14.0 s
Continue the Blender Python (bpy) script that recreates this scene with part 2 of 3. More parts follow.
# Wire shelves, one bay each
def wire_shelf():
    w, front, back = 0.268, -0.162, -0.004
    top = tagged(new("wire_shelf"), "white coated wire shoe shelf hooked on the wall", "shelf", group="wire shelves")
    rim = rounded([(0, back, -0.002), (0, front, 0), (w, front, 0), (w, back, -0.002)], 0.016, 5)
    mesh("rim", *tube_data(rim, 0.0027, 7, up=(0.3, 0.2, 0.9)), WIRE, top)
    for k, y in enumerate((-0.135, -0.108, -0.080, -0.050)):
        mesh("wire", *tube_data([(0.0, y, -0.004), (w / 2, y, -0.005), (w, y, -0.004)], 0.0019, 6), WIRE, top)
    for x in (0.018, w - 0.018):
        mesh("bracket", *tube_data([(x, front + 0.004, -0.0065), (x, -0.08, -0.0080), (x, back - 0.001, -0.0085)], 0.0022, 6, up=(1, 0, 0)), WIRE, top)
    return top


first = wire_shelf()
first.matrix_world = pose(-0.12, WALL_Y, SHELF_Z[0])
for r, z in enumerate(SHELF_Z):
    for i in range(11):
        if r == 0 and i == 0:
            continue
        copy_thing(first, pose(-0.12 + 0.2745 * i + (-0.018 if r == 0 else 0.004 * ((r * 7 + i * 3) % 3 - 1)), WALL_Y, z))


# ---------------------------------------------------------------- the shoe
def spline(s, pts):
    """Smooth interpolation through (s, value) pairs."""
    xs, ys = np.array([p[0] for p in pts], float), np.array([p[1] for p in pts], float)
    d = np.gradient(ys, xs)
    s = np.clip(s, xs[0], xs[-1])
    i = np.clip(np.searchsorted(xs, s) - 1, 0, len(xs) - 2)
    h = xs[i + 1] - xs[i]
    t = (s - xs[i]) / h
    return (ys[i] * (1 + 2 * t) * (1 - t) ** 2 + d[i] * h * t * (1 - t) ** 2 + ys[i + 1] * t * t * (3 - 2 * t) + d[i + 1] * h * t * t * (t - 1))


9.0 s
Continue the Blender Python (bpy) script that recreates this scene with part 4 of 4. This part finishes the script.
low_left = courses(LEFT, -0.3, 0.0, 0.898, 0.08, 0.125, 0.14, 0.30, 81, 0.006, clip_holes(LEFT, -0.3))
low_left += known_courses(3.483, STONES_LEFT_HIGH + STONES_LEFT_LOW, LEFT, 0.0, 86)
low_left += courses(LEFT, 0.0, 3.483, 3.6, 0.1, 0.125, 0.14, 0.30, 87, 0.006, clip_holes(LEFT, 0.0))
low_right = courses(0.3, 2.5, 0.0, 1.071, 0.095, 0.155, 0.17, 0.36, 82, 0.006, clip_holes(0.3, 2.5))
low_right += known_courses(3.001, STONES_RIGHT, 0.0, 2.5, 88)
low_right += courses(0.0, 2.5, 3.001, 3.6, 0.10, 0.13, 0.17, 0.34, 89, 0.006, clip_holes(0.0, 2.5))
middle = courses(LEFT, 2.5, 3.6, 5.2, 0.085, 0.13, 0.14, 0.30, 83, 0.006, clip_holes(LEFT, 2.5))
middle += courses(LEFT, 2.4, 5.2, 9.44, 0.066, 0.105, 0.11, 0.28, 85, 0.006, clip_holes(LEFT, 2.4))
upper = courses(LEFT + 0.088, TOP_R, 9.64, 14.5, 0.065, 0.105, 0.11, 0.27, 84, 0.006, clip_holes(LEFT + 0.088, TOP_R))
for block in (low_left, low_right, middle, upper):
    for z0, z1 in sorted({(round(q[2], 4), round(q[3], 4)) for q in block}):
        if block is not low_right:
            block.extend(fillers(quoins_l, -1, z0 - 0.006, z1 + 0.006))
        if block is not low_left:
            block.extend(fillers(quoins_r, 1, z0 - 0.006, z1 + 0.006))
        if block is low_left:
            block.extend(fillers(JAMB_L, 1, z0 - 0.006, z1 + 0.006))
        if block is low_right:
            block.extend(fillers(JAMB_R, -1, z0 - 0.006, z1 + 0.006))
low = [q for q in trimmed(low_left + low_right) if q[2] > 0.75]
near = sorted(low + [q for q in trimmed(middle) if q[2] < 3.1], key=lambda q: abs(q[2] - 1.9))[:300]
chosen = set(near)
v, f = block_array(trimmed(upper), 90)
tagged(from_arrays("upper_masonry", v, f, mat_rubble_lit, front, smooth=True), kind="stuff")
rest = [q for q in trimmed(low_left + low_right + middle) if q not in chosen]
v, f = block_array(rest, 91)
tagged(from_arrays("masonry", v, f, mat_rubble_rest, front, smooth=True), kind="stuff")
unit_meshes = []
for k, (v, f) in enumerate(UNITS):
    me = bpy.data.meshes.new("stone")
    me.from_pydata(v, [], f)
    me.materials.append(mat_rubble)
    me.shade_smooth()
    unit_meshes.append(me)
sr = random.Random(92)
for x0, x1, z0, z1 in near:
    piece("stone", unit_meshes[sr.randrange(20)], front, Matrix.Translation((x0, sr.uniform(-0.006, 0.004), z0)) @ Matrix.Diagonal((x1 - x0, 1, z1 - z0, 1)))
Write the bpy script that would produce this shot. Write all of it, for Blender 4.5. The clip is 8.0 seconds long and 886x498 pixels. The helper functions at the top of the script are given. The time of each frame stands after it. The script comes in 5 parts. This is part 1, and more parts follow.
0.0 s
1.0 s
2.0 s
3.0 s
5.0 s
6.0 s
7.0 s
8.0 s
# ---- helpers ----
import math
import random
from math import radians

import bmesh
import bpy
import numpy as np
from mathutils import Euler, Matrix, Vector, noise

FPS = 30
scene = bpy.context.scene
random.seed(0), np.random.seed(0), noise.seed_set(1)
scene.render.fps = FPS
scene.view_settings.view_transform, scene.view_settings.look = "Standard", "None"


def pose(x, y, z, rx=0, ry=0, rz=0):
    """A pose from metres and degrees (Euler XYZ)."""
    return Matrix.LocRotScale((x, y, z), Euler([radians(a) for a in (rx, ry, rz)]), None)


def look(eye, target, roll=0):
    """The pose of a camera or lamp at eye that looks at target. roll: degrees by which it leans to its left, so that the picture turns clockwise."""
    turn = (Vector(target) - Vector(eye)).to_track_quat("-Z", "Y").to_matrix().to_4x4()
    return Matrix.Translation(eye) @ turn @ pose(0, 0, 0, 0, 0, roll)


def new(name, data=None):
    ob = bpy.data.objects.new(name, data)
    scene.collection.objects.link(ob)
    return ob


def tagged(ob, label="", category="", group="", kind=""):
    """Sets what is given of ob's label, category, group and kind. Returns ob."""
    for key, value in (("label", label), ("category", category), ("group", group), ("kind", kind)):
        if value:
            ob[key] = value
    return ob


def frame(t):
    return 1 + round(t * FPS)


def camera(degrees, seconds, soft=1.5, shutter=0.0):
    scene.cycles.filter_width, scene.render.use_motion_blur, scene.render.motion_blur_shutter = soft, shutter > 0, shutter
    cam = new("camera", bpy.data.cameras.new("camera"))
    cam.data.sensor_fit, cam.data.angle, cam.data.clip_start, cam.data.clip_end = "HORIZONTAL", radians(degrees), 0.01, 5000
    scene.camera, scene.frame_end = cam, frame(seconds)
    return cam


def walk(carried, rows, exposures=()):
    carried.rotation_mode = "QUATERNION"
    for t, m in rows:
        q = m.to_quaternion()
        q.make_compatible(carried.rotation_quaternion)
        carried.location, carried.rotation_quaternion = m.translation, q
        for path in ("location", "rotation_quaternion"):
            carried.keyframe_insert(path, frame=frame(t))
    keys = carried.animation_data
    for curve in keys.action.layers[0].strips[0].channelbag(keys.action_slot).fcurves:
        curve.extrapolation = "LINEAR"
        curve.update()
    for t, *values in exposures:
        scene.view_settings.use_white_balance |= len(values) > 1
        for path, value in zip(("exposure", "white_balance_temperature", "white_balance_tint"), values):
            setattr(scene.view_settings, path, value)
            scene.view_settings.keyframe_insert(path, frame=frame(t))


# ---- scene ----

Description of the task =>
The first line to be transcribed is the one containing "import bmesh", and the last is the one containing "for key, value". Transcribe exactly those lines and nothing else.

Output below =>
import bmesh
import bpy
import numpy as np
from mathutils import Euler, Matrix, Vector, noise

FPS = 30
scene = bpy.context.scene
random.seed(0), np.random.seed(0), noise.seed_set(1)
scene.render.fps = FPS
scene.view_settings.view_transform, scene.view_settings.look = "Standard", "None"


def pose(x, y, z, rx=0, ry=0, rz=0):
    """A pose from metres and degrees (Euler XYZ)."""
    return Matrix.LocRotScale((x, y, z), Euler([radians(a) for a in (rx, ry, rz)]), None)


def look(eye, target, roll=0):
    """The pose of a camera or lamp at eye that looks at target. roll: degrees by which it leans to its left, so that the picture turns clockwise."""
    turn = (Vector(target) - Vector(eye)).to_track_quat("-Z", "Y").to_matrix().to_4x4()
    return Matrix.Translation(eye) @ turn @ pose(0, 0, 0, 0, 0, roll)


def new(name, data=None):
    ob = bpy.data.objects.new(name, data)
    scene.collection.objects.link(ob)
    return ob


def tagged(ob, label="", category="", group="", kind=""):
    """Sets what is given of ob's label, category, group and kind. Returns ob."""
    for key, value in (("label", label), ("category", category), ("group", group), ("kind", kind)):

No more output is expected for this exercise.